» **Task directions**
Write the data below out exactly as it stands. Do not include the pictures.
****
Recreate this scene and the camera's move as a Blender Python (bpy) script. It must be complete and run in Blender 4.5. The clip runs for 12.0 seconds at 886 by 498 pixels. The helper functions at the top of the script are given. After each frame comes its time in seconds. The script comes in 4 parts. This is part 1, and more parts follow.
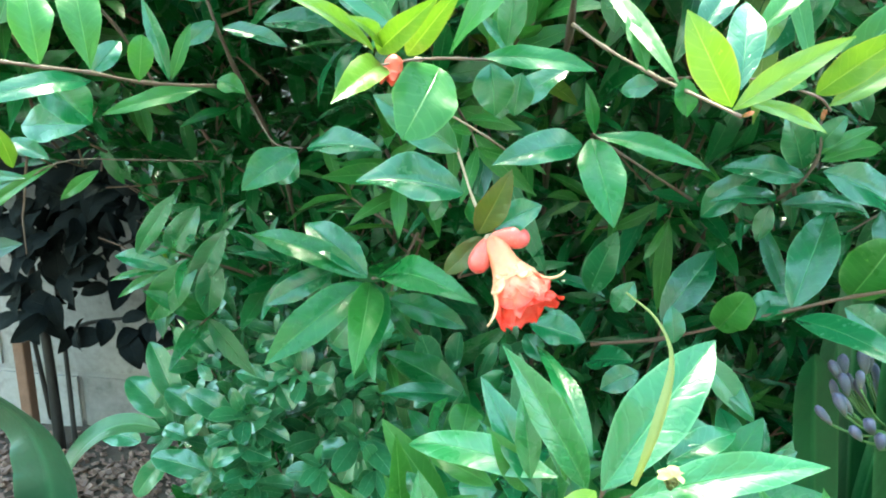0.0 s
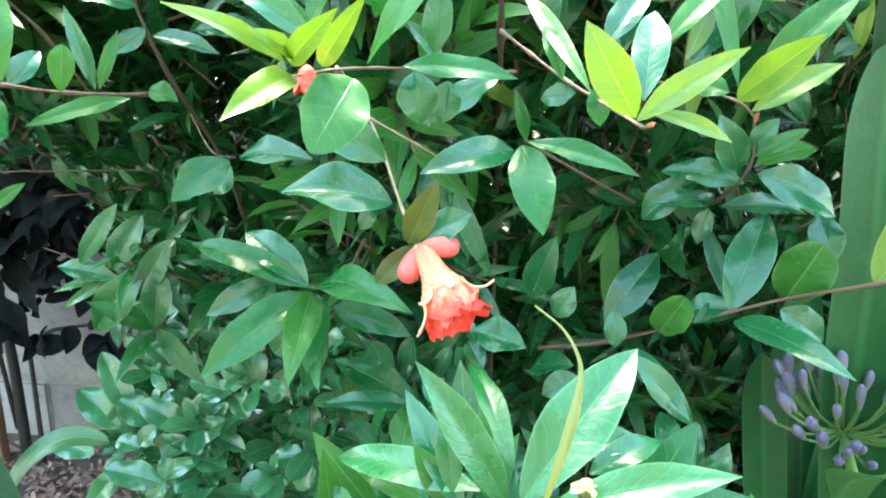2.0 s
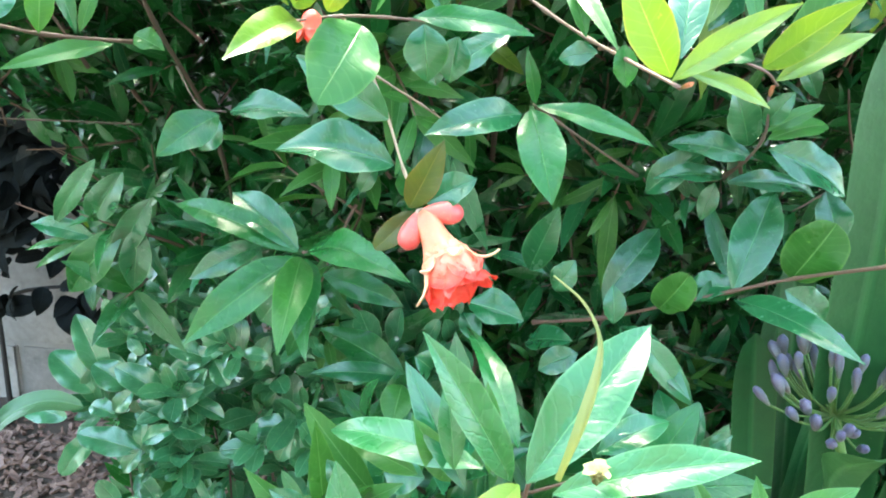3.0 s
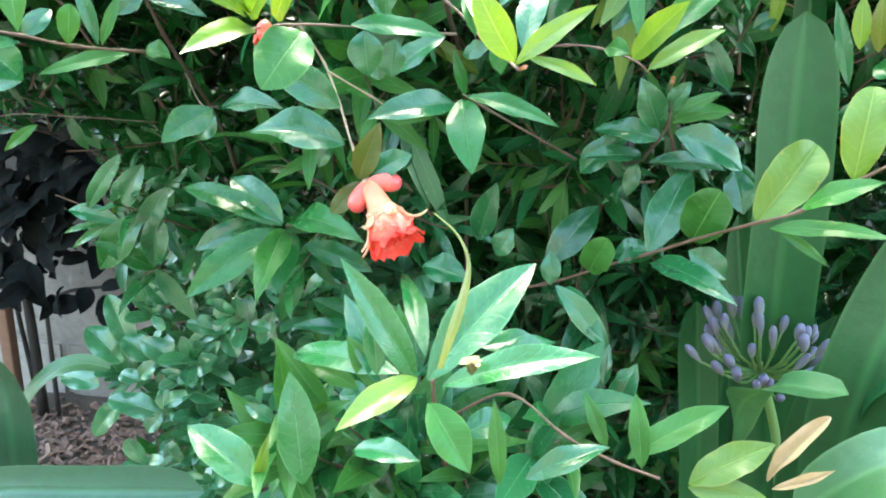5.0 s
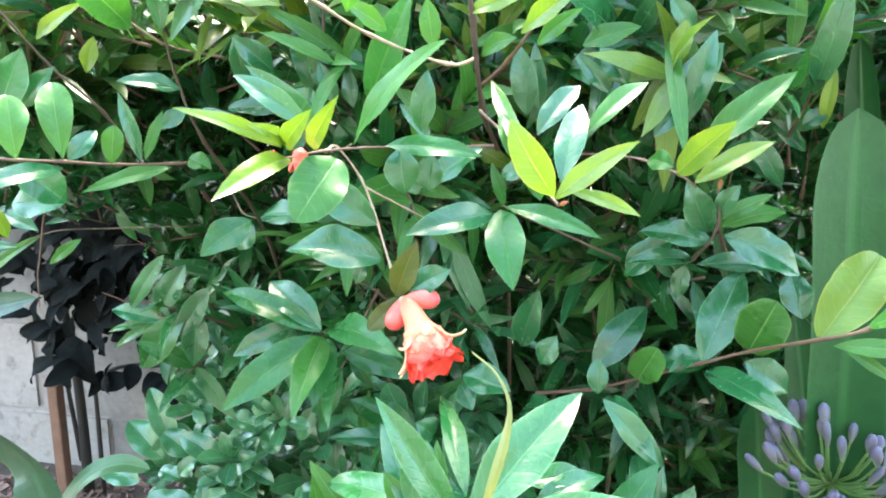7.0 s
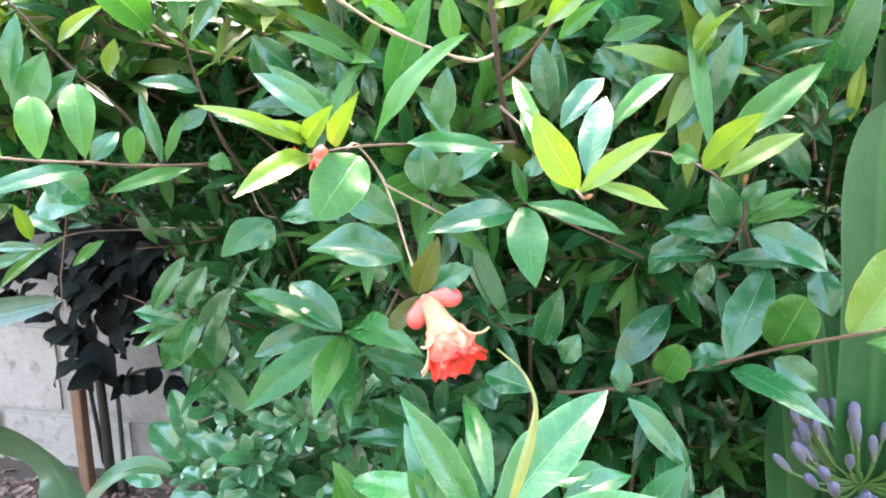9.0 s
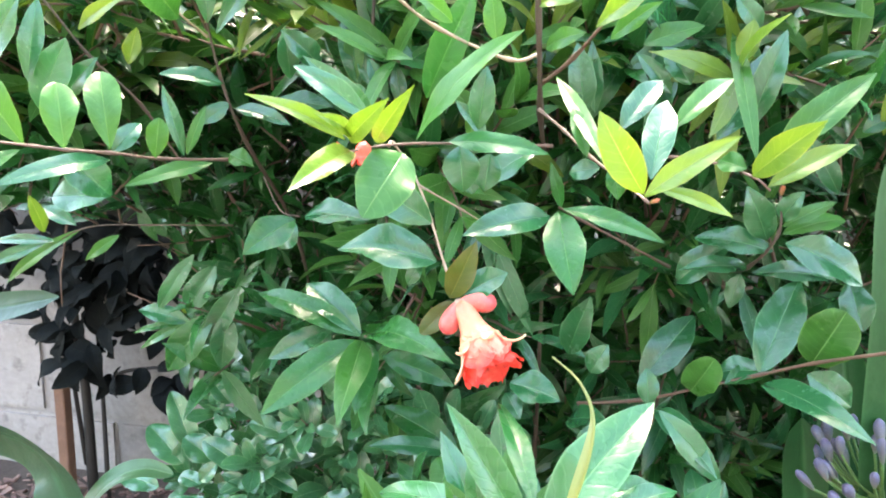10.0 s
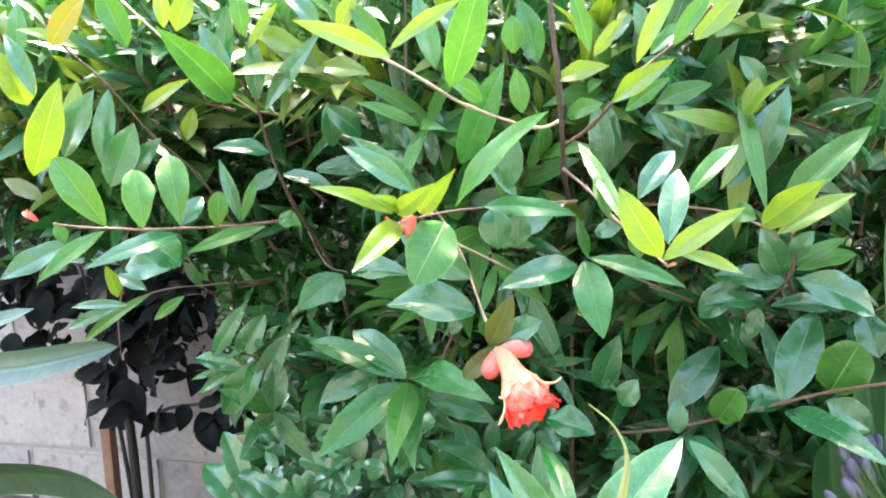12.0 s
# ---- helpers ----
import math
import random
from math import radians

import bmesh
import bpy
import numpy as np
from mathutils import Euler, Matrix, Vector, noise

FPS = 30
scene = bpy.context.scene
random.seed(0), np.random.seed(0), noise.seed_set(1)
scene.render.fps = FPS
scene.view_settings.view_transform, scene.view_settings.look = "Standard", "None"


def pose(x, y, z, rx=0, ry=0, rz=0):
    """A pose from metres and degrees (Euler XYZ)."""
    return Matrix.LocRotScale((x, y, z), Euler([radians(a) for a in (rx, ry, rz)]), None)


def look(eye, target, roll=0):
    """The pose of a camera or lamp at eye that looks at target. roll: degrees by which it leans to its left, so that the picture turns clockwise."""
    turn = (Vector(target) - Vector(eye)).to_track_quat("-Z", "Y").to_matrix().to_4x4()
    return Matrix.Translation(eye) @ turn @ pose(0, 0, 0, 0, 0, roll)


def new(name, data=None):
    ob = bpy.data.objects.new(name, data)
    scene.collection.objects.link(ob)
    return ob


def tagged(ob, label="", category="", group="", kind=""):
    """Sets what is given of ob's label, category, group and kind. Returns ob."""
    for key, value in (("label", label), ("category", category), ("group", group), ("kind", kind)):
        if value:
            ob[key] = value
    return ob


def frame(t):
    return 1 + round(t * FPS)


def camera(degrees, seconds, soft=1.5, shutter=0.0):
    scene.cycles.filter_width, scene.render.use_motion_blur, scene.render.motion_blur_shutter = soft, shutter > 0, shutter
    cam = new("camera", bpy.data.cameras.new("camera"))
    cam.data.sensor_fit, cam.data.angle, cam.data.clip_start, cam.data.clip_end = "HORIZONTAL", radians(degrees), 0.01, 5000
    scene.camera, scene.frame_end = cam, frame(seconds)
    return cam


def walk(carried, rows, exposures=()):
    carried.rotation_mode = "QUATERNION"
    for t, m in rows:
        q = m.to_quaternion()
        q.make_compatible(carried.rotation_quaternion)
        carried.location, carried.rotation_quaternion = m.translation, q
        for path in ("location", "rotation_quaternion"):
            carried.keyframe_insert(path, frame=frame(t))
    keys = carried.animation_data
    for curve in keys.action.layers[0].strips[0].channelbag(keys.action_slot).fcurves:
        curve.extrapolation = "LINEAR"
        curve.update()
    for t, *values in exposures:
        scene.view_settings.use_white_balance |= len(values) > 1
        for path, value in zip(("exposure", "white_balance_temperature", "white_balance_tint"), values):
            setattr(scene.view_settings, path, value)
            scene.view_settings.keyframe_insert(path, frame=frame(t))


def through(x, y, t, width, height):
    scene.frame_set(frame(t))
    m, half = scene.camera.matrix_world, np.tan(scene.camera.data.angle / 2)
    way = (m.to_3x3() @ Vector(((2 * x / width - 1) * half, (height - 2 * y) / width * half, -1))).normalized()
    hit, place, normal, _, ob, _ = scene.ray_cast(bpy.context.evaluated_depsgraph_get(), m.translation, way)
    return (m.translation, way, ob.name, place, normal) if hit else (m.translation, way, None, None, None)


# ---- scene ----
****
» **Answer to this exercise**
Recreate this scene and the camera's move as a Blender Python (bpy) script. It must be complete and run in Blender 4.5. The clip runs for 12.0 seconds at 886 by 498 pixels. The helper functions at the top of the script are given. After each frame comes its time in seconds. The script comes in 4 parts. This is part 1, and more parts follow.
0.0 s
2.0 s
3.0 s
5.0 s
7.0 s
9.0 s
10.0 s
12.0 s
# ---- helpers ----
import math
import random
from math import radians

import bmesh
import bpy
import numpy as np
from mathutils import Euler, Matrix, Vector, noise

FPS = 30
scene = bpy.context.scene
random.seed(0), np.random.seed(0), noise.seed_set(1)
scene.render.fps = FPS
scene.view_settings.view_transform, scene.view_settings.look = "Standard", "None"


def pose(x, y, z, rx=0, ry=0, rz=0):
    """A pose from metres and degrees (Euler XYZ)."""
    return Matrix.LocRotScale((x, y, z), Euler([radians(a) for a in (rx, ry, rz)]), None)


def look(eye, target, roll=0):
    """The pose of a camera or lamp at eye that looks at target. roll: degrees by which it leans to its left, so that the picture turns clockwise."""
    turn = (Vector(target) - Vector(eye)).to_track_quat("-Z", "Y").to_matrix().to_4x4()
    return Matrix.Translation(eye) @ turn @ pose(0, 0, 0, 0, 0, roll)


def new(name, data=None):
    ob = bpy.data.objects.new(name, data)
    scene.collection.objects.link(ob)
    return ob


def tagged(ob, label="", category="", group="", kind=""):
    """Sets what is given of ob's label, category, group and kind. Returns ob."""
    for key, value in (("label", label), ("category", category), ("group", group), ("kind", kind)):
        if value:
            ob[key] = value
    return ob


def frame(t):
    return 1 + round(t * FPS)


def camera(degrees, seconds, soft=1.5, shutter=0.0):
    scene.cycles.filter_width, scene.render.use_motion_blur, scene.render.motion_blur_shutter = soft, shutter > 0, shutter
    cam = new("camera", bpy.data.cameras.new("camera"))
    cam.data.sensor_fit, cam.data.angle, cam.data.clip_start, cam.data.clip_end = "HORIZONTAL", radians(degrees), 0.01, 5000
    scene.camera, scene.frame_end = cam, frame(seconds)
    return cam


def walk(carried, rows, exposures=()):
    carried.rotation_mode = "QUATERNION"
    for t, m in rows:
        q = m.to_quaternion()
        q.make_compatible(carried.rotation_quaternion)
        carried.location, carried.rotation_quaternion = m.translation, q
        for path in ("location", "rotation_quaternion"):
            carried.keyframe_insert(path, frame=frame(t))
    keys = carried.animation_data
    for curve in keys.action.layers[0].strips[0].channelbag(keys.action_slot).fcurves:
        curve.extrapolation = "LINEAR"
        curve.update()
    for t, *values in exposures:
        scene.view_settings.use_white_balance |= len(values) > 1
        for path, value in zip(("exposure", "white_balance_temperature", "white_balance_tint"), values):
            setattr(scene.view_settings, path, value)
            scene.view_settings.keyframe_insert(path, frame=frame(t))


def through(x, y, t, width, height):
    scene.frame_set(frame(t))
    m, half = scene.camera.matrix_world, np.tan(scene.camera.data.angle / 2)
    way = (m.to_3x3() @ Vector(((2 * x / width - 1) * half, (height - 2 * y) / width * half, -1))).normalized()
    hit, place, normal, _, ob, _ = scene.ray_cast(bpy.context.evaluated_depsgraph_get(), m.translation, way)
    return (m.translation, way, ob.name, place, normal) if hit else (m.translation, way, None, None, None)


# ---- scene ----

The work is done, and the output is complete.